====== Given material ======
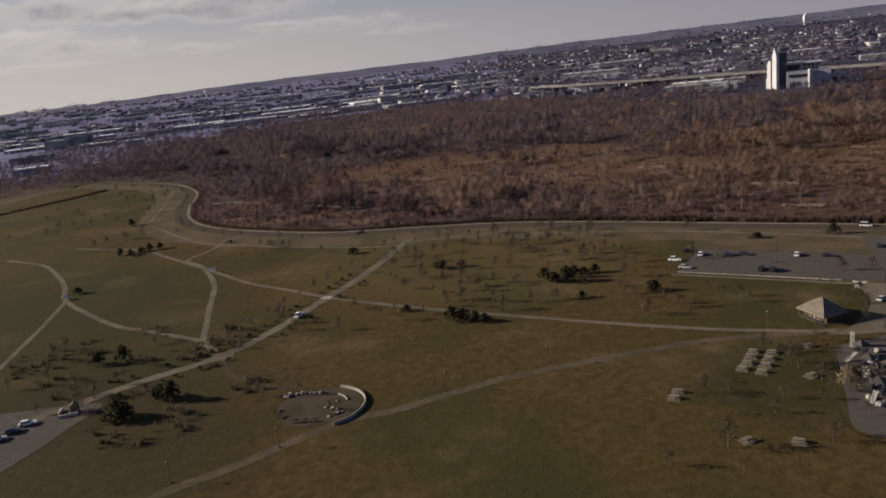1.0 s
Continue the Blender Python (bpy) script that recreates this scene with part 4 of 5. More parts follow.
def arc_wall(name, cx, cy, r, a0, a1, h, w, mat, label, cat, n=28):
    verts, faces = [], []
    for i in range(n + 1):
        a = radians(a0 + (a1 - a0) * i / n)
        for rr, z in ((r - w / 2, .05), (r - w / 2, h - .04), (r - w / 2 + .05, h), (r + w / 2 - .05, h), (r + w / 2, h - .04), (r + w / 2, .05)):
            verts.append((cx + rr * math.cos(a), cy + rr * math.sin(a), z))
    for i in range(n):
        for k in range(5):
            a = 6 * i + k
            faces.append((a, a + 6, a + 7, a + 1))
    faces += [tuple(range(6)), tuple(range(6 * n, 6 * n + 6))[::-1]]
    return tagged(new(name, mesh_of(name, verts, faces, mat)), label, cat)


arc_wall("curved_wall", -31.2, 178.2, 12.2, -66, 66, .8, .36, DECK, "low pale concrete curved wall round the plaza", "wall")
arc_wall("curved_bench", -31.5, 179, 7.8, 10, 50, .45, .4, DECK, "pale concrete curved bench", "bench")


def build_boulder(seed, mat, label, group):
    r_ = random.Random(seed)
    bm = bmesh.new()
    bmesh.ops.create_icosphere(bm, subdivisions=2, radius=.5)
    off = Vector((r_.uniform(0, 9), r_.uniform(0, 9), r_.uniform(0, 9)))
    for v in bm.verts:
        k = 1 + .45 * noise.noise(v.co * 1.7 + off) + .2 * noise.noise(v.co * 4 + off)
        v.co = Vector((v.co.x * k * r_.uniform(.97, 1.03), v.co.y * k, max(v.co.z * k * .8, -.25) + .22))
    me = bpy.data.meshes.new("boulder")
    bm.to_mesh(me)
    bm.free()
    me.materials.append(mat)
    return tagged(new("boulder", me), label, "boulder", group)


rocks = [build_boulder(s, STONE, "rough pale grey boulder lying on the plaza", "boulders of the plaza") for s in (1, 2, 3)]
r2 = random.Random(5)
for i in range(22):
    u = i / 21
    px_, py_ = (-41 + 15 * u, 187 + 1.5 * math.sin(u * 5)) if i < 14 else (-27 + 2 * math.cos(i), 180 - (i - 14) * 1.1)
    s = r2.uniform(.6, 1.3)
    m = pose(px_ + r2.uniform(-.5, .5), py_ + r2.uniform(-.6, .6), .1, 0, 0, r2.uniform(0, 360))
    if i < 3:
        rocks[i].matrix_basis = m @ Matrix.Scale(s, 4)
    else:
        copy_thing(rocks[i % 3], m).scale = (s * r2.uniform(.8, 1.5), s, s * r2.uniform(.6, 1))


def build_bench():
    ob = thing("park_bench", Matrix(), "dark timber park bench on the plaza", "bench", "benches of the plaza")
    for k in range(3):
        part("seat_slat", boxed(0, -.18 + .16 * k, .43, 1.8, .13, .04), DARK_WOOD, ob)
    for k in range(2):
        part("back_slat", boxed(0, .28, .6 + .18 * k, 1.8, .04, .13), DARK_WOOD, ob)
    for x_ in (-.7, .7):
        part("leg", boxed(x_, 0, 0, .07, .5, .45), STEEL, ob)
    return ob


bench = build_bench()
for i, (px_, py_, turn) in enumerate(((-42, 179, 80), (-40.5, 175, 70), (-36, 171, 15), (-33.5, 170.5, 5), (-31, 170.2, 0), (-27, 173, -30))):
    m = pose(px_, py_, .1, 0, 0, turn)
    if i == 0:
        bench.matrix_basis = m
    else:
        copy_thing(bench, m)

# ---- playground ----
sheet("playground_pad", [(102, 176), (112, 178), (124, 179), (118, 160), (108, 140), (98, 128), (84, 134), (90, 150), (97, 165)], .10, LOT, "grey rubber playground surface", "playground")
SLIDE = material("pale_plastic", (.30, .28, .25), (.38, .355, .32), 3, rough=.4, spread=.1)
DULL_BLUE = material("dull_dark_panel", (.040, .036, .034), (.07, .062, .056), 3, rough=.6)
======
### Directions for this task
Begin at the line containing "Continue the Blender", end at the line containing "mat)), label, cat)", and reproduce every line in that range exactly, both ends included.

### Finished answer
Continue the Blender Python (bpy) script that recreates this scene with part 4 of 5. More parts follow.
def arc_wall(name, cx, cy, r, a0, a1, h, w, mat, label, cat, n=28):
    verts, faces = [], []
    for i in range(n + 1):
        a = radians(a0 + (a1 - a0) * i / n)
        for rr, z in ((r - w / 2, .05), (r - w / 2, h - .04), (r - w / 2 + .05, h), (r + w / 2 - .05, h), (r + w / 2, h - .04), (r + w / 2, .05)):
            verts.append((cx + rr * math.cos(a), cy + rr * math.sin(a), z))
    for i in range(n):
        for k in range(5):
            a = 6 * i + k
            faces.append((a, a + 6, a + 7, a + 1))
    faces += [tuple(range(6)), tuple(range(6 * n, 6 * n + 6))[::-1]]
    return tagged(new(name, mesh_of(name, verts, faces, mat)), label, cat)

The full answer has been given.